INSTRUCTIONS TO FOLLOW
Search the material for the word "scene" and copy each line that holds it.

# # #

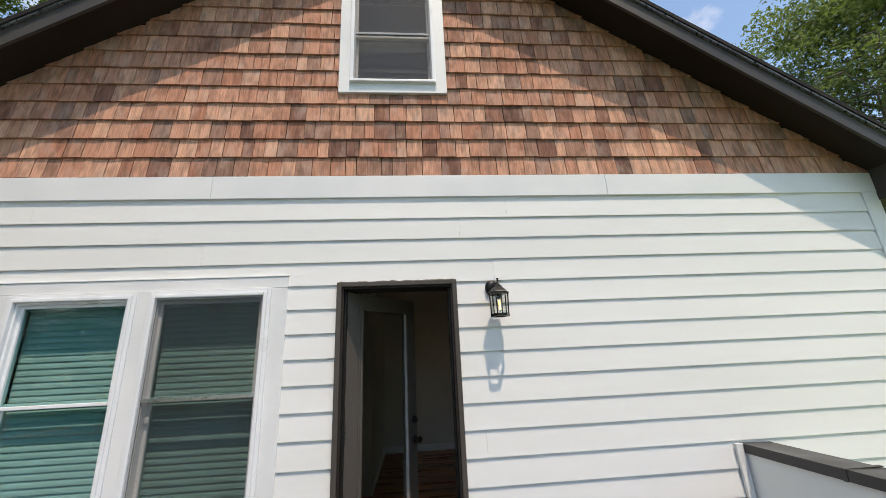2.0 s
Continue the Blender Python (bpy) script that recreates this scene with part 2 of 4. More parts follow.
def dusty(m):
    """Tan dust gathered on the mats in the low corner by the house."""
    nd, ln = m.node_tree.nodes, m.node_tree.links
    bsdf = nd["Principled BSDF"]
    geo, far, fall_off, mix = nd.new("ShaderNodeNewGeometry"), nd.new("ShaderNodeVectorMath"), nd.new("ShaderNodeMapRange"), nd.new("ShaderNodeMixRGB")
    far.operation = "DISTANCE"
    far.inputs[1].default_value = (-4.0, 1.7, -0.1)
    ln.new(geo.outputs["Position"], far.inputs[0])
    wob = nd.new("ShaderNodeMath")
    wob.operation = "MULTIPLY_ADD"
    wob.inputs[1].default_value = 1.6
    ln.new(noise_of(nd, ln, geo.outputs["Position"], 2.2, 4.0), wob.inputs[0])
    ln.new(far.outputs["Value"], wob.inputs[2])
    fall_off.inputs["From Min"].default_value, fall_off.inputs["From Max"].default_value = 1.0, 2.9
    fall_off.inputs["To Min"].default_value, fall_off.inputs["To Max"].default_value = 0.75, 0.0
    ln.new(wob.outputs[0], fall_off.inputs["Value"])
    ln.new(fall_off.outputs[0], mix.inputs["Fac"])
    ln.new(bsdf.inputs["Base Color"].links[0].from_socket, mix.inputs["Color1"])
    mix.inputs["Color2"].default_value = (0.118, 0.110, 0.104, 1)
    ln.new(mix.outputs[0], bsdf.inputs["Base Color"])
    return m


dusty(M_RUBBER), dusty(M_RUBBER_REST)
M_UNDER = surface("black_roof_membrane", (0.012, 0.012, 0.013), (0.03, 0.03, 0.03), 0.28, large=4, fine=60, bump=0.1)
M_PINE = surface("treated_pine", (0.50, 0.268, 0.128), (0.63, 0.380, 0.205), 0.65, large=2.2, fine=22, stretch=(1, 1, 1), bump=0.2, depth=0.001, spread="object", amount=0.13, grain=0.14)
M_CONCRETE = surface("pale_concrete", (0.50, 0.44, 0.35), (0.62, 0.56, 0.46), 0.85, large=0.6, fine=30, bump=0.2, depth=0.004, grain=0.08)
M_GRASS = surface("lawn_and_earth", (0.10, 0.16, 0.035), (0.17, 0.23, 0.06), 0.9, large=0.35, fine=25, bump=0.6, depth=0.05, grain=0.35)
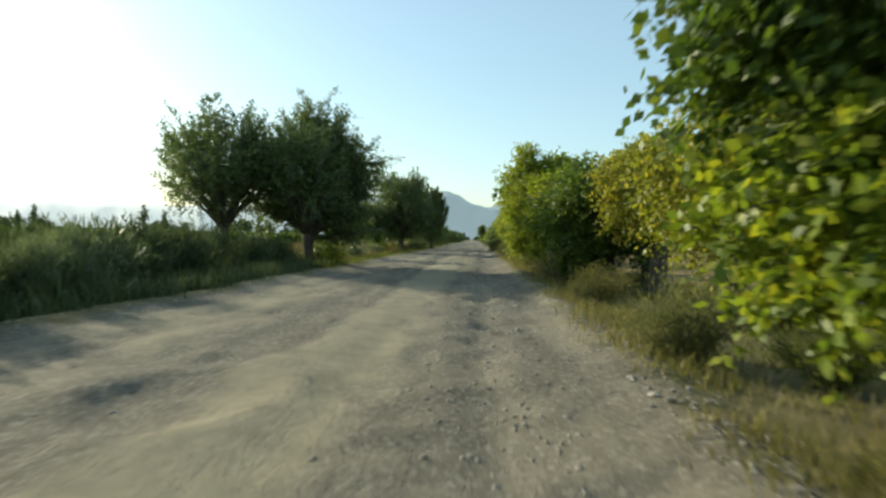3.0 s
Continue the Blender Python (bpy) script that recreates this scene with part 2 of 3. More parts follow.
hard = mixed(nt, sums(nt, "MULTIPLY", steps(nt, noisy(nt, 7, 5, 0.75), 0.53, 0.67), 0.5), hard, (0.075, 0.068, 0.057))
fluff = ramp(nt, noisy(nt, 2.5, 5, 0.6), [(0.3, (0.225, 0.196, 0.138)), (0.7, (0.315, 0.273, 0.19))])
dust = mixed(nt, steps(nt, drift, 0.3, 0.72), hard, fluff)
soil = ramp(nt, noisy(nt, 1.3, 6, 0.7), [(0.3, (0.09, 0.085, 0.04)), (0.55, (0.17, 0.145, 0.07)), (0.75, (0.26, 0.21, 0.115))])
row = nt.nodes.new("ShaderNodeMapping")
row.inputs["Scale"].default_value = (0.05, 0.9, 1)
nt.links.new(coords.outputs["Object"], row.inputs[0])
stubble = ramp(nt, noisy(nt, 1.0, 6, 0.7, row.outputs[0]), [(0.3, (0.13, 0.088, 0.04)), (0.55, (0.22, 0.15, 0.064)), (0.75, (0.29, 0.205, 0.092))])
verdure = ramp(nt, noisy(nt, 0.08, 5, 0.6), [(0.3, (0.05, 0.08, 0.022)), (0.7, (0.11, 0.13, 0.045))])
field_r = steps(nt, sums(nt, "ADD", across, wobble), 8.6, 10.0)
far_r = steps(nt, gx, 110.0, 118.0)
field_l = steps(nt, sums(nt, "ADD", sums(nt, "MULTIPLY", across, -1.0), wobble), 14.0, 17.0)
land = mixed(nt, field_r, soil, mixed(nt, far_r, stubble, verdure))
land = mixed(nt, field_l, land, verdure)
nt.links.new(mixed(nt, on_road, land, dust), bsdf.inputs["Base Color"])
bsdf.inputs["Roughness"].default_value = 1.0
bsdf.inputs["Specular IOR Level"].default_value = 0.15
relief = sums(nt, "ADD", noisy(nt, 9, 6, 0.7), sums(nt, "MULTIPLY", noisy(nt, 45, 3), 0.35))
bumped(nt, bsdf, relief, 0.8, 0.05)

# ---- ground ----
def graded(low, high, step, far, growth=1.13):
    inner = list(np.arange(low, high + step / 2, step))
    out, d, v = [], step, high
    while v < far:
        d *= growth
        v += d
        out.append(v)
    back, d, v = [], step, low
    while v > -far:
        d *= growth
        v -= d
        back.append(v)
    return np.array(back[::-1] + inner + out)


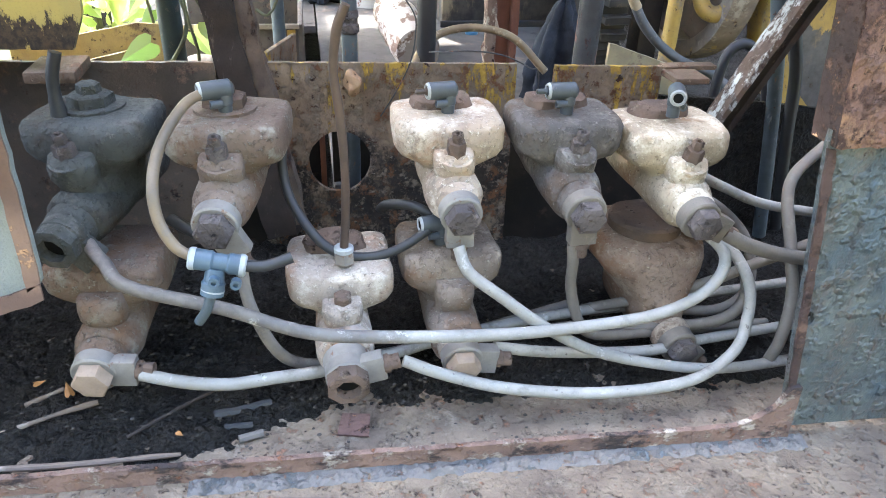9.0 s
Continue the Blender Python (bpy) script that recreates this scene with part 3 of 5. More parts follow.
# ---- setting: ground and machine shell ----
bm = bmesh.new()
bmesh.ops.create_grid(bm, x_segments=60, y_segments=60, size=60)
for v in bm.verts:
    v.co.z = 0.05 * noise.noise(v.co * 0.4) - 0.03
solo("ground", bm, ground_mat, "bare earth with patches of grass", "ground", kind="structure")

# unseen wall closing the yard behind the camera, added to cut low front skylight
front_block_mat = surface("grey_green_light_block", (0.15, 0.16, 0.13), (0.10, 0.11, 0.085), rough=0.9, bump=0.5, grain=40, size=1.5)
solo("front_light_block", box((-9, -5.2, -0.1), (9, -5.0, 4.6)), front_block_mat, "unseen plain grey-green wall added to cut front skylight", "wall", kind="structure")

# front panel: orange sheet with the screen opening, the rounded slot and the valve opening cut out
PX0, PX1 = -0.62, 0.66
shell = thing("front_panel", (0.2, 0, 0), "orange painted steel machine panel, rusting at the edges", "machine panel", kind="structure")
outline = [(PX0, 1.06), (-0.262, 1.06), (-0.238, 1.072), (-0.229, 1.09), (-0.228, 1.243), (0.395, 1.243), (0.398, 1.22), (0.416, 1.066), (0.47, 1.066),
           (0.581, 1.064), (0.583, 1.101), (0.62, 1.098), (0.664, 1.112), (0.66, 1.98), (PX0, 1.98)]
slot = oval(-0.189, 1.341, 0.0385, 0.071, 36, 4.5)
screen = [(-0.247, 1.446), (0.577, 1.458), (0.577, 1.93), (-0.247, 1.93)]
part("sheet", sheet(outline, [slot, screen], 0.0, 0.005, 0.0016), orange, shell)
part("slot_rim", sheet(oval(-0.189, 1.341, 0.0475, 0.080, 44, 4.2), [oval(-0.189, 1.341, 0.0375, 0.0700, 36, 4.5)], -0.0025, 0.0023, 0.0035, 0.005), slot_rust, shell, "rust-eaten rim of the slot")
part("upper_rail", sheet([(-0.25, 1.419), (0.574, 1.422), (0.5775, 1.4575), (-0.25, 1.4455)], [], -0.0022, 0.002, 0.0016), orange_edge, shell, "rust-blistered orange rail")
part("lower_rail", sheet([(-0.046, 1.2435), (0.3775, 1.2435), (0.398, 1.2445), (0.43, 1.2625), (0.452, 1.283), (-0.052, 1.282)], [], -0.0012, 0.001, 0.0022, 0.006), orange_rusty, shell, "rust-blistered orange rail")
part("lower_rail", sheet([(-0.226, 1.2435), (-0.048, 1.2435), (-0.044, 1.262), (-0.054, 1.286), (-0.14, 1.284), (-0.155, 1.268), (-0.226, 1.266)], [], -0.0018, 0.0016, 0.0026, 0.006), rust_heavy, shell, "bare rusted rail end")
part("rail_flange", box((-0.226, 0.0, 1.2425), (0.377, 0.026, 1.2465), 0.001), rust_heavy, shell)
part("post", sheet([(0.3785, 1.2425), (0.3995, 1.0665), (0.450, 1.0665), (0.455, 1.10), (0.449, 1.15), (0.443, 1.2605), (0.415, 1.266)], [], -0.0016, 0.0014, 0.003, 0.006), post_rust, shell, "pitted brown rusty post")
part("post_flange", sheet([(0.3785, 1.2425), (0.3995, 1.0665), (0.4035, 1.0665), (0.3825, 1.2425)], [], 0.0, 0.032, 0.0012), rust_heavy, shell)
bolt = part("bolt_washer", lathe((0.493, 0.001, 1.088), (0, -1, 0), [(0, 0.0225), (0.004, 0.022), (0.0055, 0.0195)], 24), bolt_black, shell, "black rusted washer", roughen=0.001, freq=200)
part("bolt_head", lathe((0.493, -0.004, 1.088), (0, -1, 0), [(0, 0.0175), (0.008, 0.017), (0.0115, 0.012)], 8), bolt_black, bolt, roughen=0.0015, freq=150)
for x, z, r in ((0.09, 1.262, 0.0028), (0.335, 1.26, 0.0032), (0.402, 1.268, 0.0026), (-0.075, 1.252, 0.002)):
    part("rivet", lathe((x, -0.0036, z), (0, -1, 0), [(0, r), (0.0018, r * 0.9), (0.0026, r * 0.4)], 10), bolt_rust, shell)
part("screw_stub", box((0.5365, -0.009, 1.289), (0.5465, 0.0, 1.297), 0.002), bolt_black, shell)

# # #

RESPONSE TO THE TASK
Continue the Blender Python (bpy) script that recreates this scene with part 2 of 4. More parts follow.
Continue the Blender Python (bpy) script that recreates this scene with part 2 of 3. More parts follow.
Continue the Blender Python (bpy) script that recreates this scene with part 3 of 5. More parts follow.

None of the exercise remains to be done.